1. In publishing this work, my chief object is to remove the general and erroneous impression from the minds of European and Christian writers regarding Islam, that Mohammad waged wars of conquest, extirpation, as well as of proselytizing against the Koreish, other Arab tribes, the Jews, and Christians;[1] that he held the Koran in one hand and the scimitar in the other, and compelled people to believe in his mission.

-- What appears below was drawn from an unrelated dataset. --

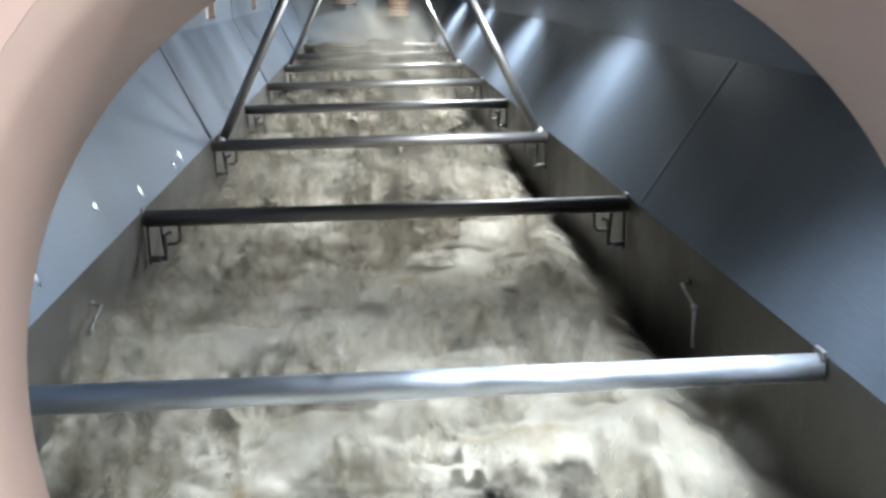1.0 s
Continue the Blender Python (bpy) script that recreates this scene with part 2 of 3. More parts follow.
LEAN = PORT_M.to_3x3().inverted() @ Vector((-0.11, 0, -0.27))
port = empty("porthole", PORT_M, "round pinkish beige viewing port collar in the pale front plate", "porthole")
R = PORT_R
part("collar", lathe([(R + 0.012, 0.0), (R + 0.004, 0.0015), (R, -0.004), (R, -0.030), (R, -0.052), (R + 0.003, -0.057), (R + 0.010, -0.060)], lean=LEAN), COLLAR, port, "smooth beige bore", True)
part("lip", lathe([(R + 0.010, -0.0602), (R + 0.018, -0.0615), (R + 0.027, -0.059), (R + 0.030, -0.052), (R + 0.030, -0.02)], lean=LEAN), FLANGE, port, "rounded pale pink lip", True)
bm = lathe([(R + 0.012, 0.0), (0.6, 0.0), (0.6, -0.02), (R + 0.012, -0.02), (R + 0.012, 0.0)], 64)
PORT_INV = PORT_M.inverted()
side_x = (PORT_INV.to_3x3() @ Vector((1, 0, 0))).normalized()
for v in bm.verts:
    r = math.hypot(v.co.x, v.co.y)
    if r > 0.5:
        # square the outer rim off to the tunnel's section
        w = PORT_M @ Vector((v.co.x, v.co.y, 0))
        dx, dz = w.x - PORT.x, w.z - PORT.z
        k = min((1.16 if dx > 0 else 1.08) / max(abs(dx), 1e-6), (0.42 if dz > 0 else 1.29) / max(abs(dz), 1e-6))
        x, z = PORT.x + dx * k, PORT.z + dz * k
        q = PORT_INV @ Vector((x, start_y(x, z), z))
        v.co.x, v.co.y = q.x, q.y
front = tagged(part("wall_south", bm, PLATE), "pale painted front plate round the port", "wall", kind="structure")
front.matrix_basis = PORT_M
bm = box((-40, -40, -0.80), (40, 60, -0.782))
tagged(part("ground", bm, GROUND), "plain grey concrete floor of the plant", "ground", kind="structure")

# ---- bright windows in the sloped roof ----
d, e = Vector((RIGHT[3][0], 0, RIGHT[3][1])), Vector((RIGHT[4][0], 0, RIGHT[4][1]))
slope_n = Vector((-(e.z - d.z), 0, (e.x - d.x))).normalized()
up_slope = (e - d).normalized()
SLOPE = Matrix((( 0, up_slope.x, slope_n.x, 0), (1, 0, 0, 0), (0, up_slope.z, slope_n.z, 0), (0, 0, 0, 1)))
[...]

I have endeavoured in this book, I believe on sufficient grounds, to show that neither the wars of Mohammad were offensive, nor did he in any way use force or compulsion in the matter of belief.


Footnotes[edit]

  1. "He now occupied a position where he might become the agent for executing the divine sentence, and at the same time triumphantly impose the true religion on those who had rejected it." The Life of Mahomet, by Sir W. Muir, page 211. London, 1877. (New Edition.) "The free toleration of the purer among the creeds around him, which the Prophet had at first enjoined, gradually changes into intolerance. Persecuted no longer, Mohammad becomes a persecutor himself; with the Koran in one hand, and scymitar in the other, he goes forth to offer to the nations the three-fold alternative of conversion, tribute, death."—Mohammed and Mohammedanism, by Mr. R. Bosworth Smith, page 137. Second Edition.